The blueprint says that the administration will request “more than $900 million” for the USGS, which is currently operating on a budget of $1.062 billion. The allocated figure “includes funding for the Landsat 9 ground system, as well as research and data collection that informs sustainable energy development, responsible resource management, and natural hazard risk reduction.”

Environmental Protection Agency

The EPA is currently facing a particularly hostile political environment. The White House blueprint decreases funding for the agency by $2.6 billion, or 31 percent, to $5.7 billion. It decreases the budget for EPA’s Office of Research and Development by $233 million, or almost 40 percent, to $250 million.

The blueprint explains that, under its new budget, “ORD would prioritize activities that support decision-making related to core environmental statutory requirements, as opposed to extramural activities, such as providing STAR grants.” The blueprint also calls for the discontinuation of all climate research within the agency alongside funding for the Clean Power Plan and international climate change programs, such as the Global Climate Change Initiative.

Importantly, cuts to EPA come at a time when both chambers of Congress are seriously considering legislation that would substantially increase the agency’s burden of documenting the science used in crafting regulations. A Congressional Budget Office report on a previous version of one of the proposals estimated its requirements would cost the agency an additional $250 million annually.
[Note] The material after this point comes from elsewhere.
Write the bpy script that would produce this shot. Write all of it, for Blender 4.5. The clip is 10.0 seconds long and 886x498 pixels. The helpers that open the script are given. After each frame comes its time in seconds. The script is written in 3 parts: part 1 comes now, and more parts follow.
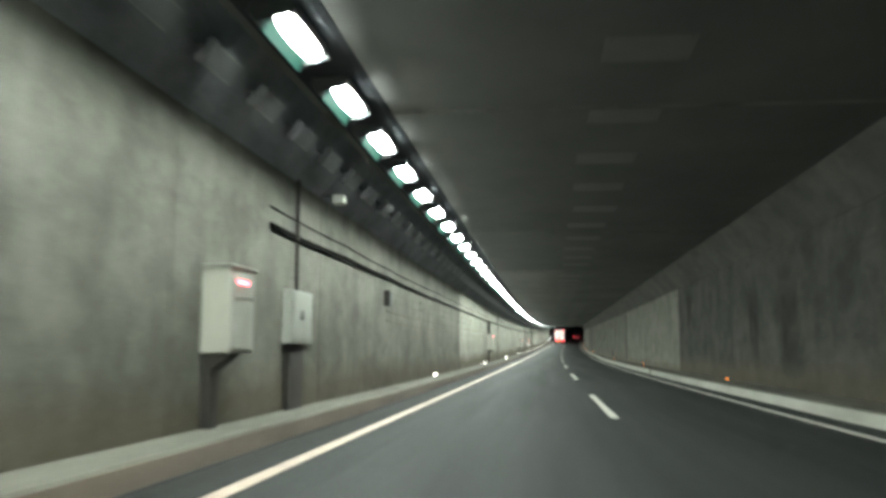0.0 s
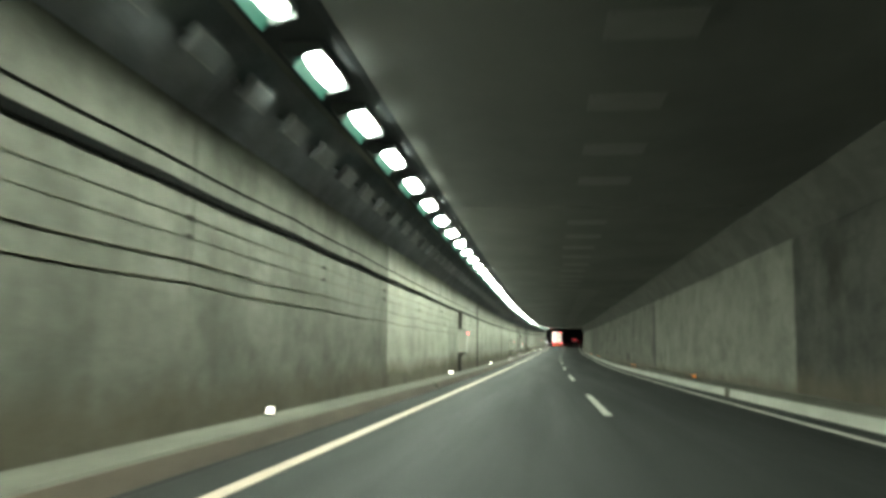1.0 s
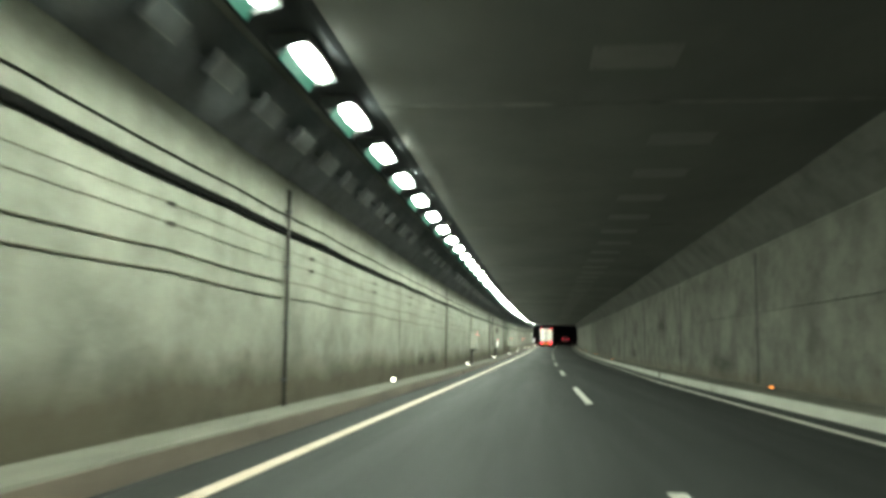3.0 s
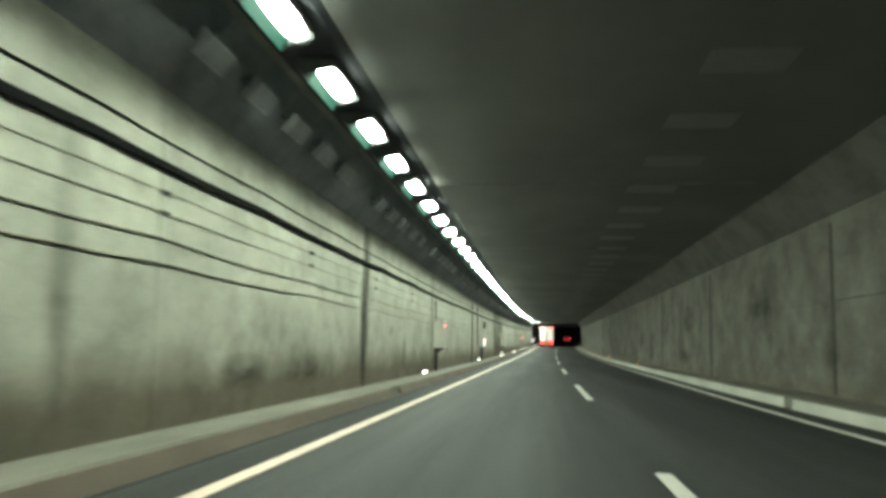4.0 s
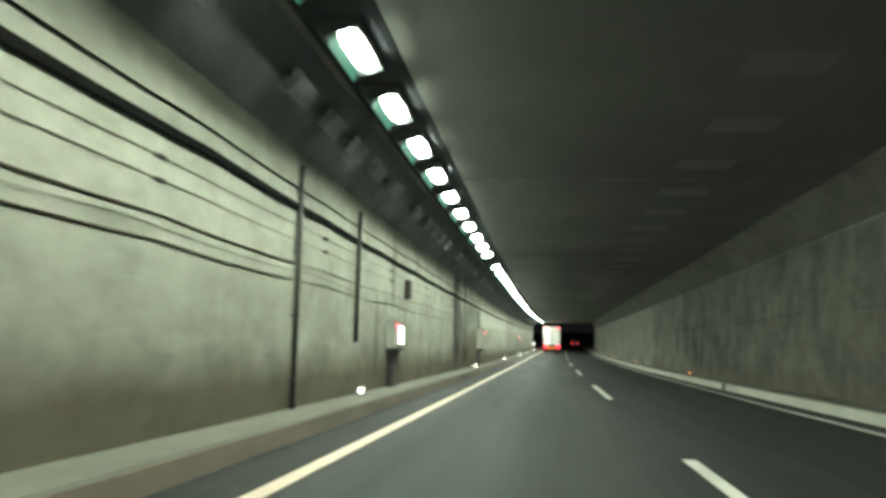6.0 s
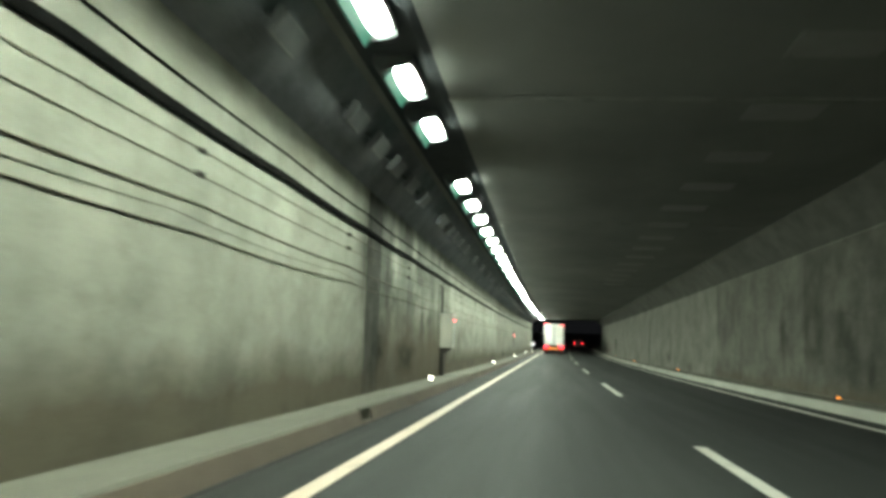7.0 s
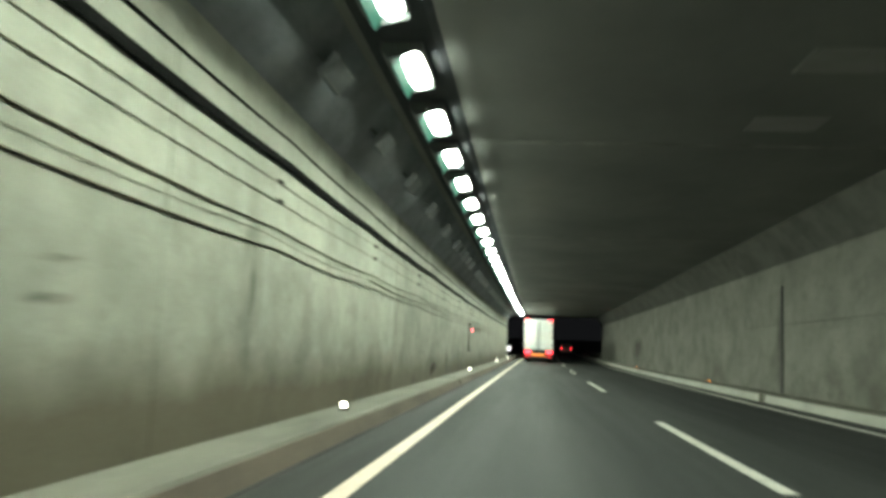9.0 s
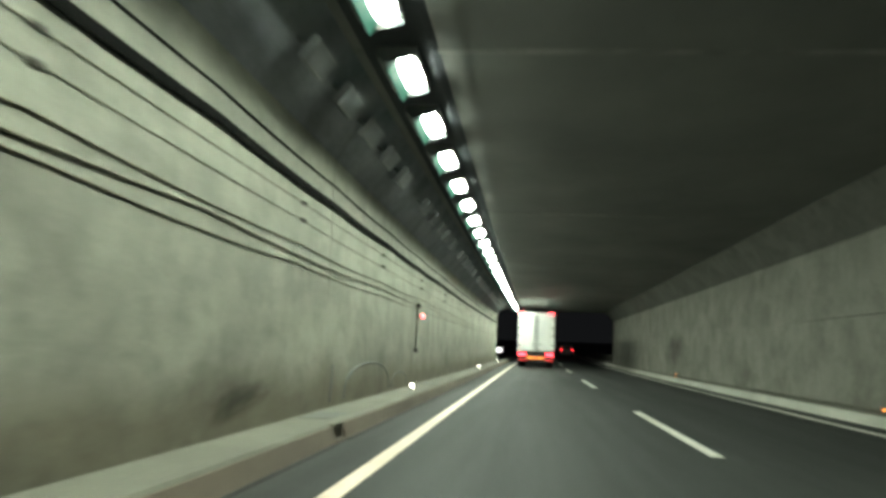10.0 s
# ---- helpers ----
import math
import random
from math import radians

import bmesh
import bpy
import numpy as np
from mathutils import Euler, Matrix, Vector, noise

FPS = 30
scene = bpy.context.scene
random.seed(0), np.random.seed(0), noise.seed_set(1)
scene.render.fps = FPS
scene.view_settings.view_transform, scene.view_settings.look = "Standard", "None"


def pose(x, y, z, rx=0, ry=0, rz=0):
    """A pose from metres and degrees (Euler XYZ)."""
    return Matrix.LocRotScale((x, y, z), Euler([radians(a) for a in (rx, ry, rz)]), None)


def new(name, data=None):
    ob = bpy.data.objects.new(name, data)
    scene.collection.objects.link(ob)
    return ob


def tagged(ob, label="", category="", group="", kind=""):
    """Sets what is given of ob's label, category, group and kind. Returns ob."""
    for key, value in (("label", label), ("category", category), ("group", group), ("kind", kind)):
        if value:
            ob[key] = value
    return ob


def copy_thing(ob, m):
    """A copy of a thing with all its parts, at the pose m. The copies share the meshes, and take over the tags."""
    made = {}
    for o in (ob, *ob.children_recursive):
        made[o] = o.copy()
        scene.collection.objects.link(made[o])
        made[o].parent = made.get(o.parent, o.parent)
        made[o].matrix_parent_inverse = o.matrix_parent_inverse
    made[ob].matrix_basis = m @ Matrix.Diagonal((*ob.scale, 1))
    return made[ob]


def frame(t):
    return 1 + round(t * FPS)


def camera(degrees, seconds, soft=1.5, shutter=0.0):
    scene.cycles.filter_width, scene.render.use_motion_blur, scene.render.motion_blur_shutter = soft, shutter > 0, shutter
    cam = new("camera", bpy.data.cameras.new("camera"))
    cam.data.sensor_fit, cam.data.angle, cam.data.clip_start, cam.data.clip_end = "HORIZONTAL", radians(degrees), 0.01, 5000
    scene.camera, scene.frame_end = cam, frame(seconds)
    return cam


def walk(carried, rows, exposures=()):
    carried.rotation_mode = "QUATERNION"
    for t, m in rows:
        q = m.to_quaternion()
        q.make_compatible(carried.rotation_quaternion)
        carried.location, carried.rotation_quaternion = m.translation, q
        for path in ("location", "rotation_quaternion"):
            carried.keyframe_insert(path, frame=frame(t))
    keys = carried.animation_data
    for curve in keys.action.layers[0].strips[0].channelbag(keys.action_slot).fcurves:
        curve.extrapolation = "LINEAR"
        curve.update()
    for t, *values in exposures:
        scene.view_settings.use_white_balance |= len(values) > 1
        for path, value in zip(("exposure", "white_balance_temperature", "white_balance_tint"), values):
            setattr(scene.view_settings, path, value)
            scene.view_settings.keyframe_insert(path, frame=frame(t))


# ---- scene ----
# The tunnel bends gently to the right and climbs; past 320 m it runs straight.
BEND, CLIMB, BEND_END = 5600.0, 8400.0, 320.0


def along(y):
    """The frame that stands on the axis at distance y and looks along the tunnel."""
    a = min(max(y, 0.0), BEND_END)
    r = y - a
    dx, dz = a * a / (2 * BEND) + r * a / BEND, a * a / (2 * CLIMB) + r * a / CLIMB
    return Matrix.Translation((dx, y, dz)) @ Euler((a / CLIMB, 0, -a / BEND)).to_matrix().to_4x4()


def ride(x, y, z, rx, ry, rz):
    return along(y) @ pose(x, 0, z, rx, ry, rz)


cam = camera(53.1, 10.0, soft=3.7, shutter=0.28)
walk(cam, [
    (0.0, ride(2.547, 0.00, 1.129, 96.645, -0.239, 6.392)),
    (0.5, ride(2.577, 9.46, 1.129, 96.639, -0.588, 6.343)),
    (1.0, ride(2.558, 18.75, 1.129, 96.734, -0.527, 6.351)),
    (1.5, ride(2.549, 28.29, 1.129, 96.461, -0.636, 6.212)),
    (2.0, ride(2.587, 37.50, 1.129, 96.533, -0.447, 6.193)),
    (2.5, ride(2.591, 46.84, 1.129, 96.577, -0.397, 5.945)),
    (4.0, ride(2.556, 75.11, 1.129, 96.428, -0.800, 6.041)),
    (4.5, ride(2.504, 84.75, 1.129, 96.452, -1.202, 6.171)),
    (5.0, ride(2.400, 94.36, 1.129, 96.440, -1.580, 6.228)),
    (5.5, ride(2.268, 103.98, 1.129, 96.470, -1.473, 6.352)),
    (7.0, ride(1.773, 132.22, 1.129, 96.307, -2.008, 6.548)),
    (7.5, ride(1.599, 140.83, 1.129, 96.450, -1.978, 6.196)),
    (8.0, ride(1.499, 149.89, 1.129, 96.247, -2.261, 5.993)),
    (8.5, ride(1.474, 158.76, 1.129, 96.374, -2.370, 5.855)),
    (9.0, ride(1.410, 167.56, 1.129, 96.484, -2.300, 5.513)),
    (9.5, ride(1.471, 176.16, 1.129, 96.361, -2.202, 5.439)),
    (10.0, ride(1.461, 184.84, 1.129, 96.542, -2.086, 5.437)),
], exposures=((0.0, 0.12, 6150, 22), (0.5, 0.0, 6400, 12), (1.0, 0.03, 6500, 10), (10.0, 0.06, 6500, 10)))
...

Outlook for NSF, NIST, and OSTP uncertain

The blueprint contains little indication of the administration’s intentions for three important bodies for government science: the National Science Foundation, the National Institute of Standards and Technology, and the White House Office of Science and Technology Policy.

NSF, currently funded at about $7.5 billion per year, is presumably one of the agencies included within a single line item, labeled “Other Agencies,” with budgets totaling $29.4 billion. The blueprint indicates that these agencies are collectively slated for a 9.8 percent cut. It is unclear whether this cut would be enacted across the board or apportioned heterogeneously.

The National Institute of Standards and Technology, currently funded at $964 million, also receives no direct mention, though, again, the Department of Commerce, which administers NIST, is slated for a top-line cut of $1.5 billion, or 16 percent.

The blueprint does call for the elimination of $124 million in federal funding for NIST’s Manufacturing Extension Partnership (MEP) program, which facilitates public–private partnerships with small and medium-sized manufacturers. The Trump administration’s budget suggests that it ought to be funded through non-federal sources of revenue.

The blueprint contains no information at all on the White House’s own budget. While the White House website has recently reactivated its pages for the Office of Science and Technology Policy, Trump has not yet named a director nor given any indication of how large its staff will be.